## INSTRUCTION
Output every line of the material exactly, omitting images.
..............................
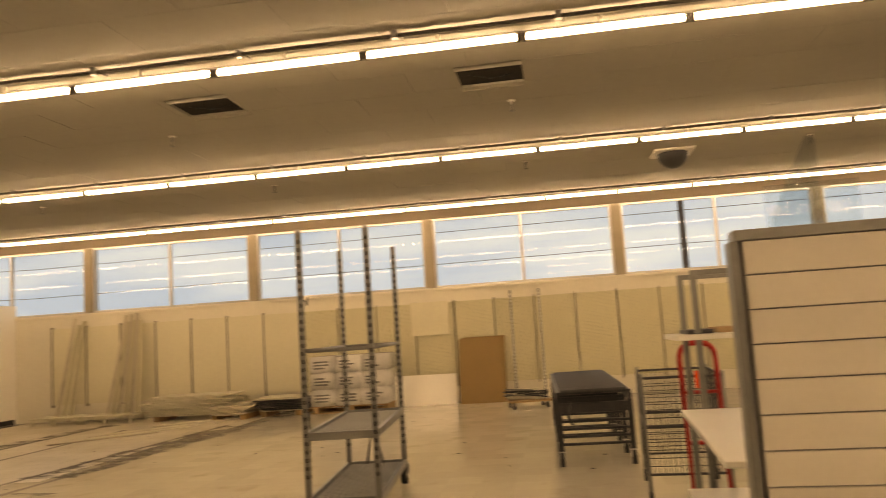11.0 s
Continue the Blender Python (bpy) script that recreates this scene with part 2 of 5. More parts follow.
def floor_material(name="waxed_vinyl_tile", waxed=True):
    """Waxed vinyl tile, scuffed, with worn dull patches; one tone per tile."""
    m = mat(name, (0.60, 0.56, 0.47) if waxed else (0.52, 0.47, 0.37), 0.16, var=0.05, scale=0.9)
    n, l = m.node_tree.nodes, m.node_tree.links
    p = n["Principled BSDF"]
    geo, tc = n.new("ShaderNodeNewGeometry"), n.new("ShaderNodeTexCoord")
    isl = n.new("ShaderNodeMapRange")
    isl.inputs[3].default_value, isl.inputs[4].default_value = 0.95, 1.04
    l.new(geo.outputs["Random Per Island"], isl.inputs[0])
    sc = n.new("ShaderNodeVectorMath")
    sc.operation = "SCALE"
    l.new(p.inputs["Base Color"].links[0].from_socket, sc.inputs[0])
    l.new(isl.outputs[0], sc.inputs["Scale"])
    dirt = n.new("ShaderNodeTexNoise")
    dirt.inputs["Scale"].default_value, dirt.inputs["Detail"].default_value = 2.2, 9
    l.new(tc.outputs["Object"], dirt.inputs["Vector"])
    r = n.new("ShaderNodeMapRange")
    r.inputs[1].default_value, r.inputs[2].default_value = 0.60, 0.72
    l.new(dirt.outputs["Fac"], r.inputs[0])
    half = n.new("ShaderNodeMath")
    half.operation = "MULTIPLY"
    half.inputs[1].default_value = 0.35
    l.new(r.outputs[0], half.inputs[0])
    mx = n.new("ShaderNodeMix")
    mx.data_type = "RGBA"
    mx.inputs[7].default_value = (0.34, 0.28, 0.19, 1)
    l.new(half.outputs[0], mx.inputs[0])
    l.new(sc.outputs[0], mx.inputs[6])
    l.new(mx.outputs[2], p.inputs["Base Color"])
    p.inputs["Coat Weight"].default_value, p.inputs["Coat Roughness"].default_value = 0.08 if waxed else 0.0, 0.05
    p.inputs["Specular IOR Level"].default_value = 0.4
    w = n.new("ShaderNodeTexNoise")
    w.inputs["Scale"].default_value, w.inputs["Detail"].default_value = 1.3, 6
    l.new(tc.outputs["Object"], w.inputs["Vector"])
    rr = n.new("ShaderNodeMapRange")
    rr.inputs[1].default_value, rr.inputs[2].default_value, rr.inputs[3].default_value, rr.inputs[4].default_value = 0.25, 0.75, 0.045 if waxed else 0.26, 0.14 if waxed else 0.5
    l.new(w.outputs["Fac"], rr.inputs[0])
    l.new(rr.outputs[0], p.inputs["Roughness"])
    b = n.new("ShaderNodeBump")
    b.inputs["Strength"].default_value, b.inputs["Distance"].default_value = 0.18, 0.004
    wave = n.new("ShaderNodeTexNoise")
    wave.inputs["Scale"].default_value = 5.0
    l.new(tc.outputs["Object"], wave.inputs["Vector"])
    l.new(wave.outputs["Fac"], b.inputs["Height"])
    # every tile lies a little out of level, which breaks up the reflections
    info, seed = n.new("ShaderNodeObjectInfo"), n.new("ShaderNodeCombineXYZ")
    l.new(geo.outputs["Random Per Island"], seed.inputs[0])
    l.new(info.outputs["Random"], seed.inputs[1])
    rnd = n.new("ShaderNodeTexWhiteNoise")
    rnd.noise_dimensions = "3D"
    l.new(seed.outputs[0], rnd.inputs["Vector"])
    off, add = n.new("ShaderNodeVectorMath"), n.new("ShaderNodeVectorMath")
    off.operation, add.operation = "MULTIPLY_ADD", "ADD"
    off.inputs[1].default_value, off.inputs[2].default_value = (0.016, 0.016, 0), (-0.008, -0.008, 0)
    l.new(rnd.outputs["Color"], off.inputs[0])
    l.new(off.outputs[0], add.inputs[0])
    l.new(b.outputs[0], add.inputs[1])
    unit = n.new("ShaderNodeVectorMath")
    unit.operation = "NORMALIZE"
    l.new(add.outputs[0], unit.inputs[0])
    l.new(unit.outputs[0], p.inputs["Normal"])
    return m


M["floor"] = floor_material()
M["floor_dull"] = floor_material("dull_stripped_tile", False)
M["grime"] = mat("adhesive_stain", (0.075, 0.048, 0.026), 0.55, var=0.4, scale=6)


# ---- mesh helpers ----
def part(name, bm, material, parent=None, label=""):
    """Links a bmesh as one mesh object under a thing or a part."""
    me = bpy.data.meshes.new(name)
    bm.to_mesh(me)
    bm.free()
    me.materials.append(M[material])
    ob = new(name, me)
    if parent:
        ob.parent = parent
    if label:
        ob["label"] = label
    return ob


def smooth(ob):
    for f in ob.data.polygons:
        f.use_smooth = True
    return ob


def thing(name, m, label, category, group="", kind=""):
    e = new(name)
    e.matrix_world = m
    e.empty_display_size = 0.1
    return tagged(e, label, category, group, kind)


def add_box(bm, x0, y0, z0, x1, y1, z1, bevel=0.0, m=None):
    sub = bmesh.new() if bevel or m else bm
    vs = [sub.verts.new((x, y, z)) for x in (x0, x1) for y in (y0, y1) for z in (z0, z1)]
    for q in ((0, 1, 3, 2), (4, 6, 7, 5), (0, 4, 5, 1), (2, 3, 7, 6), (0, 2, 6, 4), (1, 5, 7, 3)):
        sub.faces.new([vs[i] for i in q])
    if sub is not bm:
        if bevel:
            bmesh.ops.bevel(sub, geom=sub.edges[:], offset=bevel, segments=2, affect="EDGES", profile=0.6)
        if m:
            bmesh.ops.transform(sub, matrix=m, verts=sub.verts)
        join(bm, sub)
    return bm


def join(bm, sub):
    vm = {v: bm.verts.new(v.co) for v in sub.verts}
    for f in sub.faces:
        g = bm.faces.new([vm[v] for v in f.verts])
        g.smooth = f.smooth
    sub.free()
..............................
## WRITTEN SOLUTION
11.0 s
Continue the Blender Python (bpy) script that recreates this scene with part 2 of 5. More parts follow.
def floor_material(name="waxed_vinyl_tile", waxed=True):
    """Waxed vinyl tile, scuffed, with worn dull patches; one tone per tile."""
    m = mat(name, (0.60, 0.56, 0.47) if waxed else (0.52, 0.47, 0.37), 0.16, var=0.05, scale=0.9)
    n, l = m.node_tree.nodes, m.node_tree.links
    p = n["Principled BSDF"]
    geo, tc = n.new("ShaderNodeNewGeometry"), n.new("ShaderNodeTexCoord")
    isl = n.new("ShaderNodeMapRange")
    isl.inputs[3].default_value, isl.inputs[4].default_value = 0.95, 1.04
    l.new(geo.outputs["Random Per Island"], isl.inputs[0])
    sc = n.new("ShaderNodeVectorMath")
    sc.operation = "SCALE"
    l.new(p.inputs["Base Color"].links[0].from_socket, sc.inputs[0])
    l.new(isl.outputs[0], sc.inputs["Scale"])
    dirt = n.new("ShaderNodeTexNoise")
    dirt.inputs["Scale"].default_value, dirt.inputs["Detail"].default_value = 2.2, 9
    l.new(tc.outputs["Object"], dirt.inputs["Vector"])
    r = n.new("ShaderNodeMapRange")
    r.inputs[1].default_value, r.inputs[2].default_value = 0.60, 0.72
    l.new(dirt.outputs["Fac"], r.inputs[0])
    half = n.new("ShaderNodeMath")
    half.operation = "MULTIPLY"
    half.inputs[1].default_value = 0.35
    l.new(r.outputs[0], half.inputs[0])
    mx = n.new("ShaderNodeMix")
    mx.data_type = "RGBA"
    mx.inputs[7].default_value = (0.34, 0.28, 0.19, 1)
    l.new(half.outputs[0], mx.inputs[0])
    l.new(sc.outputs[0], mx.inputs[6])
    l.new(mx.outputs[2], p.inputs["Base Color"])
    p.inputs["Coat Weight"].default_value, p.inputs["Coat Roughness"].default_value = 0.08 if waxed else 0.0, 0.05
    p.inputs["Specular IOR Level"].default_value = 0.4
    w = n.new("ShaderNodeTexNoise")
    w.inputs["Scale"].default_value, w.inputs["Detail"].default_value = 1.3, 6
    l.new(tc.outputs["Object"], w.inputs["Vector"])
    rr = n.new("ShaderNodeMapRange")
    rr.inputs[1].default_value, rr.inputs[2].default_value, rr.inputs[3].default_value, rr.inputs[4].default_value = 0.25, 0.75, 0.045 if waxed else 0.26, 0.14 if waxed else 0.5
    l.new(w.outputs["Fac"], rr.inputs[0])
    l.new(rr.outputs[0], p.inputs["Roughness"])
    b = n.new("ShaderNodeBump")
    b.inputs["Strength"].default_value, b.inputs["Distance"].default_value = 0.18, 0.004
    wave = n.new("ShaderNodeTexNoise")
    wave.inputs["Scale"].default_value = 5.0
    l.new(tc.outputs["Object"], wave.inputs["Vector"])
    l.new(wave.outputs["Fac"], b.inputs["Height"])
    # every tile lies a little out of level, which breaks up the reflections
    info, seed = n.new("ShaderNodeObjectInfo"), n.new("ShaderNodeCombineXYZ")
    l.new(geo.outputs["Random Per Island"], seed.inputs[0])
    l.new(info.outputs["Random"], seed.inputs[1])
    rnd = n.new("ShaderNodeTexWhiteNoise")
    rnd.noise_dimensions = "3D"
    l.new(seed.outputs[0], rnd.inputs["Vector"])
    off, add = n.new("ShaderNodeVectorMath"), n.new("ShaderNodeVectorMath")
    off.operation, add.operation = "MULTIPLY_ADD", "ADD"
    off.inputs[1].default_value, off.inputs[2].default_value = (0.016, 0.016, 0), (-0.008, -0.008, 0)
    l.new(rnd.outputs["Color"], off.inputs[0])
    l.new(off.outputs[0], add.inputs[0])
    l.new(b.outputs[0], add.inputs[1])
    unit = n.new("ShaderNodeVectorMath")
    unit.operation = "NORMALIZE"
    l.new(add.outputs[0], unit.inputs[0])
    l.new(unit.outputs[0], p.inputs["Normal"])
    return m


M["floor"] = floor_material()
M["floor_dull"] = floor_material("dull_stripped_tile", False)
M["grime"] = mat("adhesive_stain", (0.075, 0.048, 0.026), 0.55, var=0.4, scale=6)


# ---- mesh helpers ----
def part(name, bm, material, parent=None, label=""):
    """Links a bmesh as one mesh object under a thing or a part."""
    me = bpy.data.meshes.new(name)
    bm.to_mesh(me)
    bm.free()
    me.materials.append(M[material])
    ob = new(name, me)
    if parent:
        ob.parent = parent
    if label:
        ob["label"] = label
    return ob


def smooth(ob):
    for f in ob.data.polygons:
        f.use_smooth = True
    return ob


def thing(name, m, label, category, group="", kind=""):
    e = new(name)
    e.matrix_world = m
    e.empty_display_size = 0.1
    return tagged(e, label, category, group, kind)


def add_box(bm, x0, y0, z0, x1, y1, z1, bevel=0.0, m=None):
    sub = bmesh.new() if bevel or m else bm
    vs = [sub.verts.new((x, y, z)) for x in (x0, x1) for y in (y0, y1) for z in (z0, z1)]
    for q in ((0, 1, 3, 2), (4, 6, 7, 5), (0, 4, 5, 1), (2, 3, 7, 6), (0, 2, 6, 4), (1, 5, 7, 3)):
        sub.faces.new([vs[i] for i in q])
    if sub is not bm:
        if bevel:
            bmesh.ops.bevel(sub, geom=sub.edges[:], offset=bevel, segments=2, affect="EDGES", profile=0.6)
        if m:
            bmesh.ops.transform(sub, matrix=m, verts=sub.verts)
        join(bm, sub)
    return bm


def join(bm, sub):
    vm = {v: bm.verts.new(v.co) for v in sub.verts}
    for f in sub.faces:
        g = bm.faces.new([vm[v] for v in f.verts])
        g.smooth = f.smooth
    sub.free()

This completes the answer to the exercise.